As the camera pans the streets of the Ninth Ward on the eve of Katrina, a reporter describes the scene, explains that some people didn't leave because they had no transportation and wonders if the storm is God's wrath raining down on New Orleans. Her sign-off: "This is me, reporting live, Kold Madina. We'll be bringin' y'all more footage very shortly."
The correspondent is Kimberly Rivers Roberts, and she is not a journalist but an aspiring rapper who calls herself Black Kold Madina. Just before Katrina hit New Orleans, Kim bought a video camera; she then used it to capture the damage and drama of the hurricane with a wit and painful insight beyond the gifts of Anderson Cooper. A week later she and her husband Scott Roberts were discovered by Tia Lessin and Carl Deal, documentarians who had worked for Michael Moore. The resulting movie, Trouble the Water, is an endlessly moving, artlessly magnificent tribute to people the government didn't think worth saving.
As the waters rise to the height of a person, the Robertses act as a citizens' National Guard, a more caring and effective FEMA. They take elderly friends to their attic, share food with them, give them comfort. Outside, a neighbor, Larry Simms, stands shoulder-deep in the water, looking for people to save. And all the while, Kim keeps recording, giving witness to nature's fury and the government's indifference.
In their teens, Kim and Scott had both dealt drugs. Kim's brother is in jail. But whatever sorry state they fell in or led themselves to and however catastrophic their lot that last weekend in August 2005, these soul survivors radiate a faith that is deep, sustaining and perennially, impossibly hopeful. They don't pick fights with the police, soldiers and bureaucrats who were AWOL during the storm and who offer little help after it. Kim and Scott are unfailingly courteous. They believe that when disaster strikes, everyone's a victim.

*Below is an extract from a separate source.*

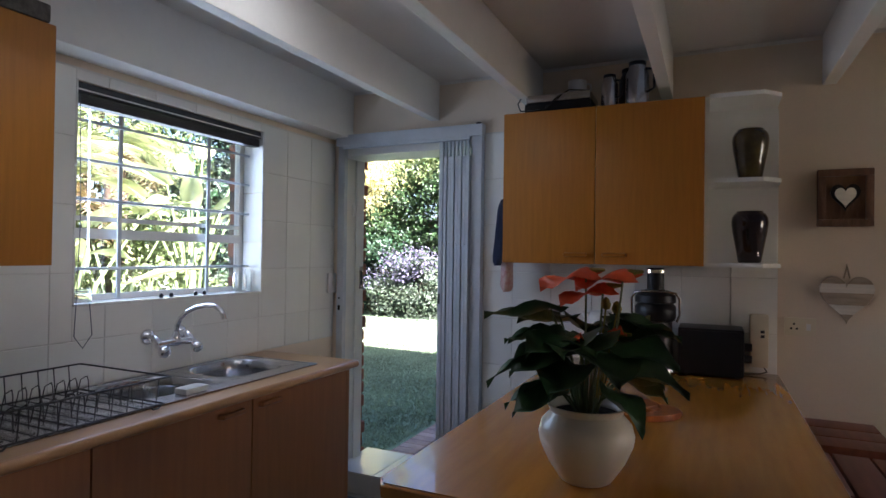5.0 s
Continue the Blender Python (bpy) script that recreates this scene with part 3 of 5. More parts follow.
frame_d = thing("door_frame", "white painted steel frame of the garden door", "door frame", (-2.0, 3.12, 0.12))
put = under(frame_d)
jamb = put("jamb", B(dx0, YB + 0.001, 0.122, dx0 + 0.022, 3.309, 1.985, bevel=0.003), M["white"])
put("jamb", B(dx0 + 0.022, 3.225, 0.122, dx0 + 0.034, 3.309, 1.985, bevel=0.003), M["white"])
put("jamb", B(dx1 - 0.022, YB + 0.001, 0.122, dx1, 3.225, 1.985, bevel=0.003), M["white"])
put("head", B(dx0, YB + 0.001, 1.986, dx1, 3.309, 2.03, bevel=0.003), M["white"])
st = put("strike_plate", B(dx0 + 0.0345, 3.262, 1.175, dx0 + 0.037, 3.306, 1.32, bevel=0.001), M["steel"], jamb, "steel strike plate")
put("latch_hole", B(dx0 + 0.0365, 3.274, 1.205, dx0 + 0.0378, 3.294, 1.29), M["black"], jamb)
sens = put("door_sensor", B(dx0 + 0.022, 3.185, 1.63, dx0 + 0.034, 3.212, 1.705, bevel=0.003), M["plastic"], jamb, "small white alarm contact")

gate = thing("security_gate", "white steel folding security gate, pushed open to one side", "gate", (-1.7, 3.03, 0.1))
put = under(gate)
put("gate_post", B(-2.466, 3.034, 0.02, -2.42, YB - 0.003, 2.035, bevel=0.004), M["gate"])
put("gate_post", B(-1.604, 3.016, 0.02, -1.545, YB - 0.003, 2.035, bevel=0.004), M["gate"])
hd = put("top_track", B(-2.468, 3.012, 2.036, -1.542, YB - 0.003, 2.10, bevel=0.004), M["gate"])
put("track_lip", B(-2.42, 3.006, 2.018, -1.61, 3.03, 2.034), M["gate"], hd)
put("end_cap", B(-1.575, 3.008, 2.098, -1.551, YB - 0.003, 2.106), M["black"], hd)
for name, holes in (("lock_hole", ((1.085, 0.009), (1.07, 0.009))), ("screw_hole", ((1.135, 0.006),))):
    bm = bmesh.new()
    for z, r in holes:
        lathe(bm, [(0, 0.002), (r, 0.002), (r, -0.004)], sides=10, m=pose(-2.447, 3.0335, z, 90))
    put(name, bm, M["black"])
lead = put("leading_post", B(-1.777, 2.985, 0.125, -1.755, 3.035, 2.012, bevel=0.003), M["gate"])
put("lock_slot", B(-1.775, 2.9835, 1.135, -1.763, 2.9858, 1.19), M["dark"], lead)
for k in range(7):
    x = -1.753 + 0.0214 * k
    bm = bmesh.new()
    box(bm, x, 2.990 + 0.006 * (k % 2), 0.14, x + 0.0178, 3.028, 1.93)
    for z in (0.32, 0.85, 1.46, 1.86):
        lathe(bm, [(0, 0.004), (0.004, 0.003), (0.005, 0)], sides=8, m=pose(x + 0.009, 2.990 + 0.006 * (k % 2), z, 90))
    put("gate_bar", bm, M["gate"])
    put("gate_bar_top", B(x + 0.003, 2.998, 1.934, x + 0.013, 3.02, 2.012), M["gate"])
    # added backing strip, its dark colour standing for shade between the bars
    put("lattice_strip", B(x + 0.012, 3.03, 0.14, x + 0.030, 3.036, 1.93), M["gap_shade_cord"])

leaf = thing("door_2", "cream panelled wooden garden door, standing open against the brick wall", "door", (-1.60, 3.28, 0), kind="structure")
put = under(leaf)
L0, L1, lx0, lx1 = 3.26, 4.10, -1.632, -1.588
bm = bmesh.new()
for a, b in ((L0, L0 + 0.11), (3.64, 3.715), (L1 - 0.11, L1)):
    box(bm, lx0, a, -0.02, lx1, b, 2.0, bevel=0.004)
for a, b in ((L0 + 0.11, 3.64), (3.715, L1 - 0.11)):
    for c, d in ((-0.02, 0.2), (0.72, 0.87), (1.05, 1.2), (1.88, 2.0)):
        box(bm, lx0 + 0.001, a, c, lx1 - 0.001, b, d, bevel=0.003)
put("door_frame_rails", bm, material("cream_varnished_wood", (0.54, 0.40, 0.22), 0.28, var=0.14, scale=4, fine=40, bump=0.1, stretch=(6, 6, 0.7), coat=0.2))
for a, b in ((L0 + 0.11, 3.64), (3.715, L1 - 0.11)):
    for c, d in ((0.2, 0.72), (1.2, 1.88)):
        bm = B(lx0 + 0.016, a, c, lx1 - 0.016, b, d)
        put("door_panel", bm, bpy.data.materials["cream_varnished_wood"])
bm = bmesh.new()
box(bm, lx0 - 0.006, L1 - 0.075, 1.10, lx0 - 0.0005, L1 - 0.035, 1.32, bevel=0.002)
pl = put("lock_plate", bm, M["chrome"], None, "chrome lock plate")
bm = bmesh.new()
tube(bm, [(lx0 - 0.006, L1 - 0.055, 1.235), (lx0 - 0.045, L1 - 0.055, 1.236), (lx0 - 0.052, L1 - 0.075, 1.236), (lx0 - 0.05, L1 - 0.16, 1.228)], [0.009, 0.009, 0.010, 0.007], 10)
put("lever", bm, M["chrome"], pl)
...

And Lessin and Deal know that the best documentaries reveal politics through personalities. In the gritty, buoyant Kim they found a person who symbolized both the lower depths of urban life and the resilience, when faced with an impossible challenge, to rise to a level higher than flood tide. Maybe Kim, Scott and their crew were no angels before Katrina, but that doesn't matter--because in Trouble the Water, we see the lives of the saints.